::: Supplied information

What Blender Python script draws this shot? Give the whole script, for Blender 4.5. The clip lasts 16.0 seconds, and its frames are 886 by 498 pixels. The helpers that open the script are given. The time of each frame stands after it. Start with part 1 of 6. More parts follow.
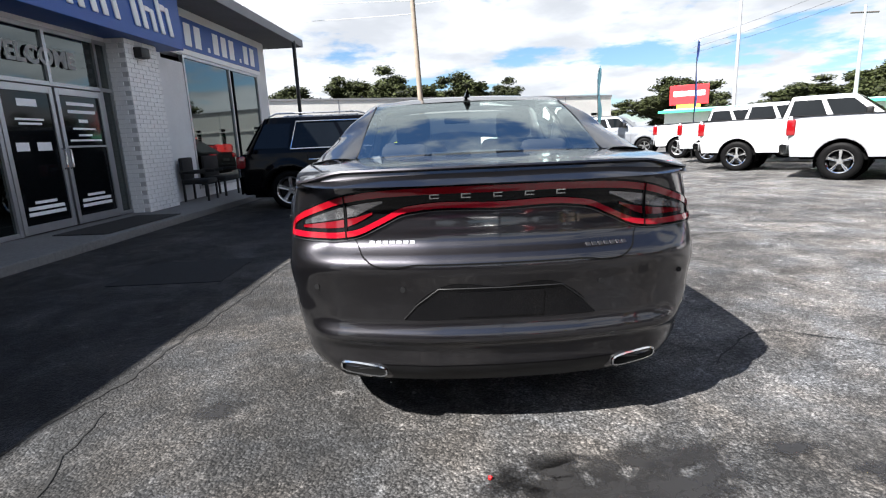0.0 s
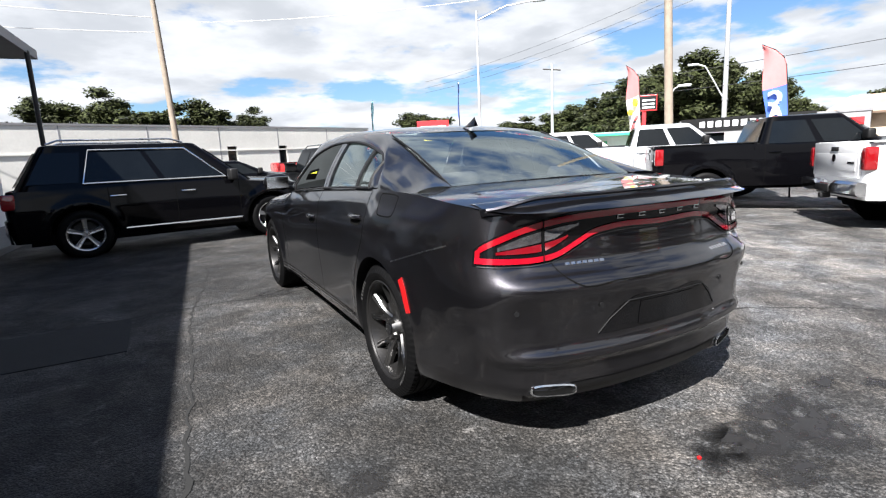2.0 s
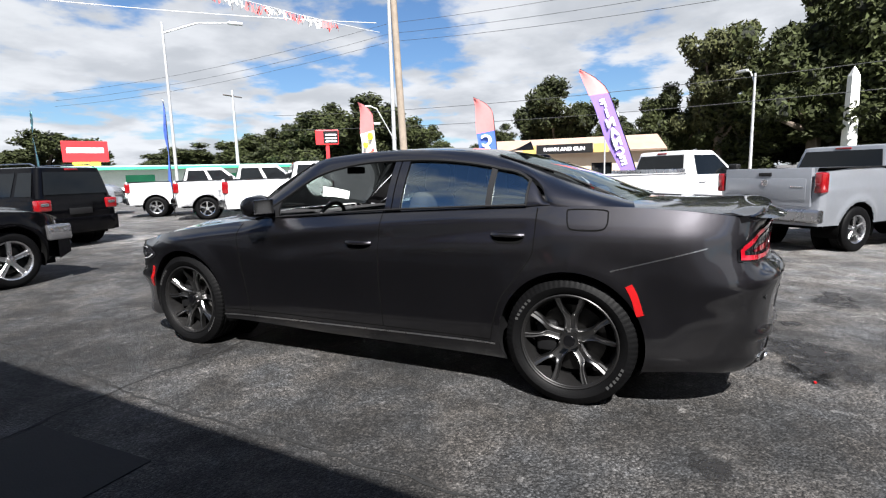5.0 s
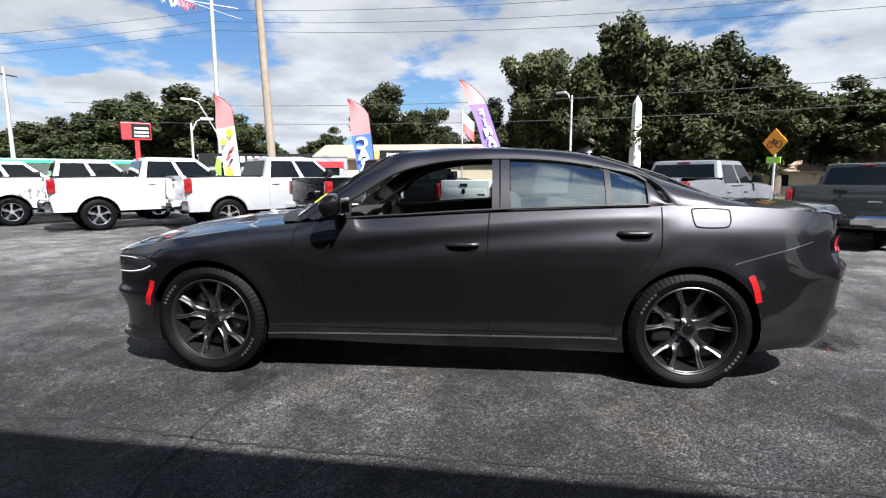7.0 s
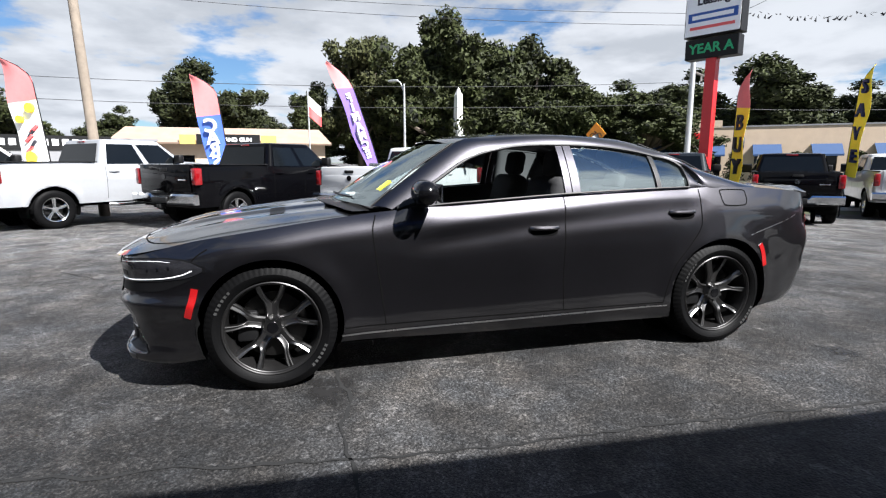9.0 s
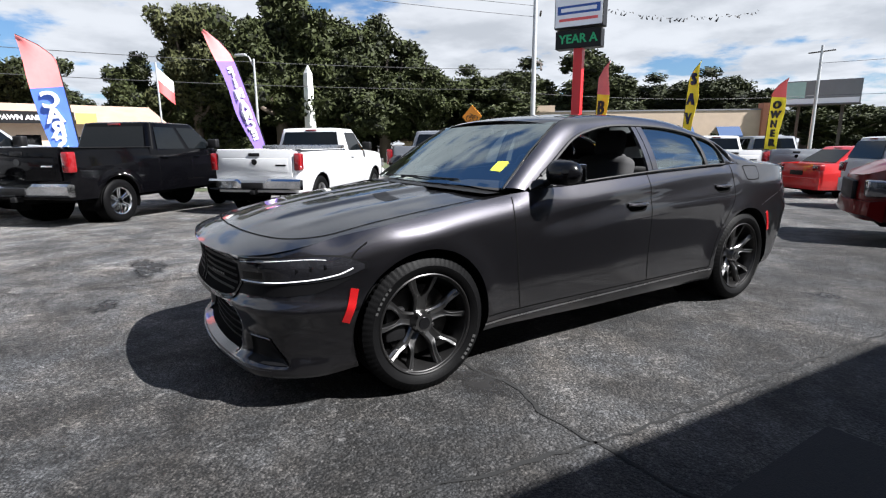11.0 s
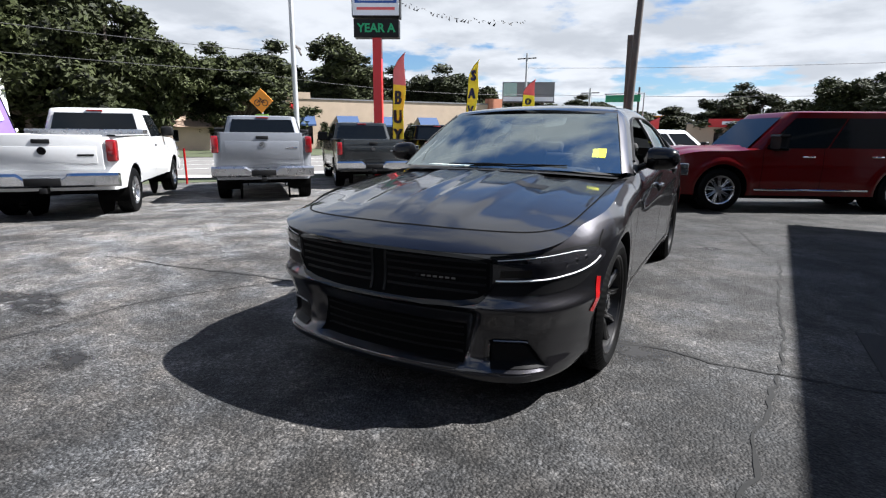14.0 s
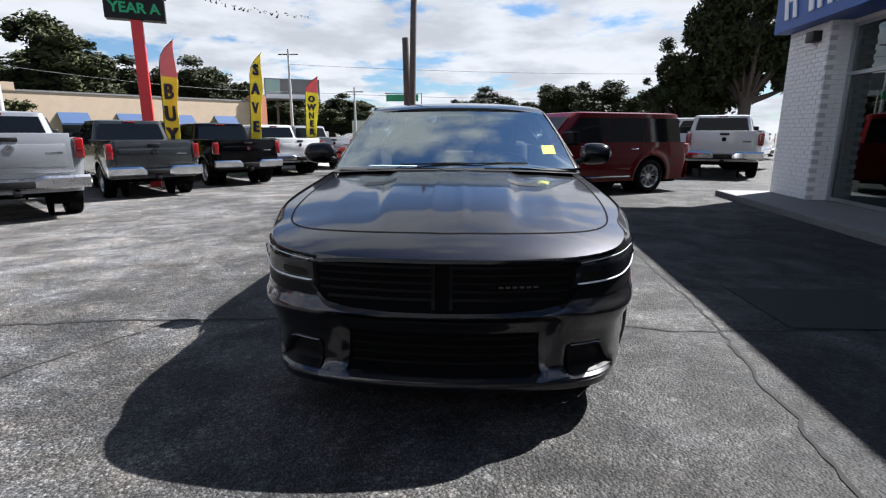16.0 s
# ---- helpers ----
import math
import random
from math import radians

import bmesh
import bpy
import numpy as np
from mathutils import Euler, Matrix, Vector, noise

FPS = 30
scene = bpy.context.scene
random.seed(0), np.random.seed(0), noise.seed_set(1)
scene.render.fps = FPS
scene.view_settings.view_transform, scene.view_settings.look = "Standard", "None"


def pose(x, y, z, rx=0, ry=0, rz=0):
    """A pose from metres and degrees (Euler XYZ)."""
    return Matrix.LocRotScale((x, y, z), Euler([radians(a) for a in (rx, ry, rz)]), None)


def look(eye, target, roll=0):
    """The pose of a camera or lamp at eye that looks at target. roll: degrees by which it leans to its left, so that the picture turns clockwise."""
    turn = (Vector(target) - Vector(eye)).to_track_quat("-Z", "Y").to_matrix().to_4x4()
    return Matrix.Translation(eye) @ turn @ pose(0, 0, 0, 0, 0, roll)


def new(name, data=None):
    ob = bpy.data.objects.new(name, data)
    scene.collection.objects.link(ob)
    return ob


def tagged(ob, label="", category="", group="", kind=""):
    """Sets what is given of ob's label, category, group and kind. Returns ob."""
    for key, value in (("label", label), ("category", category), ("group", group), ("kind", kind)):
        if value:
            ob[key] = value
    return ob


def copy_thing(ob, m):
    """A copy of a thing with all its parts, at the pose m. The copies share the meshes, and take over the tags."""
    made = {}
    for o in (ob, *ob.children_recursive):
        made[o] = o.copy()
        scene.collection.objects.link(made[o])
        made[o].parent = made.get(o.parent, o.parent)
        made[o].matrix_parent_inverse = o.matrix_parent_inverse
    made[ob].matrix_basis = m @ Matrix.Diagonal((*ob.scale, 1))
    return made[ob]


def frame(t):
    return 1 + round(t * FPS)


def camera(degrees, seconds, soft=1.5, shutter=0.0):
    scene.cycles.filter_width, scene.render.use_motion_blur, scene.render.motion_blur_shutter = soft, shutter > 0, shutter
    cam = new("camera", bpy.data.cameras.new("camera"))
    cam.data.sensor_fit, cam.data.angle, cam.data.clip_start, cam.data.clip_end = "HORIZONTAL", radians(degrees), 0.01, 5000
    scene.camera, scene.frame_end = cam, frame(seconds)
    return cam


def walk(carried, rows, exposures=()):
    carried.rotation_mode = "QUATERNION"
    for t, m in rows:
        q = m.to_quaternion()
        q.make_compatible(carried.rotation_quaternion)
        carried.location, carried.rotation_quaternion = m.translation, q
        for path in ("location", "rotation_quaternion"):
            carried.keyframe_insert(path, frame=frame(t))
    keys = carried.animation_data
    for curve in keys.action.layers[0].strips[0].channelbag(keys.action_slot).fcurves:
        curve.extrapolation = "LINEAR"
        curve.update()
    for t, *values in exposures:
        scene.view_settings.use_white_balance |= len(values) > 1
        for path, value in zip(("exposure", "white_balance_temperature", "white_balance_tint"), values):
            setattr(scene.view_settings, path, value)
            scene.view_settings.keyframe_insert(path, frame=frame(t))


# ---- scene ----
cam = camera(81.1, 16.0, 1.2)
PATH = [
    (0, (-0.233, -4.513, 1.234), (-0.214, -2.559, 0.81), -2.5),
    (0.5, (-0.669, -4.471, 1.252), (-0.432, -2.529, 0.836), -2.8),
    (1, (-1.077, -4.347, 1.282), (-0.606, -2.446, 0.877), -3.0),
    (1.5, (-1.545, -4.258, 1.291), (-0.836, -2.423, 0.926), -2.8),
    (2, (-1.912, -4.086, 1.294), (-0.983, -2.351, 0.94), -2.7),
    (2.5, (-2.279, -3.844, 1.314), (-1.136, -2.24, 0.969), -2.3),
    (3, (-2.668, -3.582, 1.317), (-1.324, -2.137, 0.989), -1.8),
    (3.5, (-2.951, -3.256, 1.308), (-1.459, -1.962, 0.988), -1.9),
    (4, (-3.28, -2.884, 1.31), (-1.661, -1.747, 1.01), -1.7),
    (4.2, (-3.401, -2.735, 1.319), (-1.745, -1.653, 1.022), -1.8),
    (6.3, (-4.008, -0.931, 1.325), (-2.068, -0.522, 1.056), -0.3),
    (6.5, (-4.035, -0.741, 1.316), (-2.082, -0.404, 1.047), -0.2),
    (7, (-4.1, -0.322, 1.31), (-2.129, -0.131, 1.031), -0.2),
    (7.5, (-4.093, 0.1, 1.308), (-2.116, 0.159, 1.012), -0.5),
    (8, (-4.092, 0.541, 1.295), (-2.12, 0.427, 0.987), -0.3),
    (8.5, (-4.03, 0.948, 1.286), (-2.078, 0.637, 0.981), -0.2),
    (9, (-3.923, 1.335, 1.304), (-2.017, 0.824, 0.975), -0.1),
    (9.2, (-3.874, 1.505, 1.289), (-2.0, 0.894, 0.952), -0.0),
    (11.3, (-3.008, 3.044, 1.304), (-1.401, 1.923, 0.903), -0.2),
    (11.5, (-2.916, 3.155, 1.311), (-1.342, 1.988, 0.91), -0.1),
    (12, (-2.678, 3.499, 1.301), (-1.199, 2.212, 0.905), -0.2),
    (12.5, (-2.406, 3.761, 1.285), (-1.038, 2.365, 0.864), -0.2),
    (13, (-2.104, 3.984, 1.3), (-0.854, 2.486, 0.86), 0.1),
    (13.5, (-1.763, 4.232, 1.29), (-0.672, 2.619, 0.832), 0.4),
    (14, (-1.41, 4.388, 1.288), (-0.472, 2.676, 0.849), 0.5),
    (14.5, (-1.063, 4.506, 1.302), (-0.307, 2.703, 0.881), 0.2),
    (15, (-0.71, 4.607, 1.305), (-0.189, 2.724, 0.879), 0.4),
    (15.5, (-0.385, 4.56, 1.293), (-0.084, 2.63, 0.862), -0.0),
    (16, (-0.113, 4.496, 1.281), (-0.009, 2.548, 0.841), 0.1),
]
walk(cam, [(t, look(eye, target, roll)) for t, eye, target, roll in PATH], [(0.0, 2.18, 6400, 10), (1.5, 2.14, 6400, 10), (3.0, 1.88, 6400, 10), (4.2, 1.82, 6400, 10), (7.0, 1.78, 6220, 10), (11.0, 1.78, 6220, 10), (13.0, 1.88, 6220, 10), (16.0, 1.82, 6220, 10)])

# ---- world, sun, exposure ----
scene.view_settings.exposure = 1.25
SUN_WAY = Vector((0.75, 0.535, -1.0)).normalized()
sun = new("sun", bpy.data.lights.new("sun", "SUN"))
sun.data.energy, sun.data.angle, sun.data.color = 5.0, radians(0.53), (1.0, 0.965, 0.92)
sun.matrix_world = look(-30 * SUN_WAY, (0, 0, 0))

world = bpy.data.worlds.new("sky")
scene.world = world
world.use_nodes = True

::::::

Your task
Find the word "group" in the material, then list each line that holds it.

Solved exercise
def tagged(ob, label="", category="", group="", kind=""):
    """Sets what is given of ob's label, category, group and kind. Returns ob."""
    for key, value in (("label", label), ("category", category), ("group", group), ("kind", kind)):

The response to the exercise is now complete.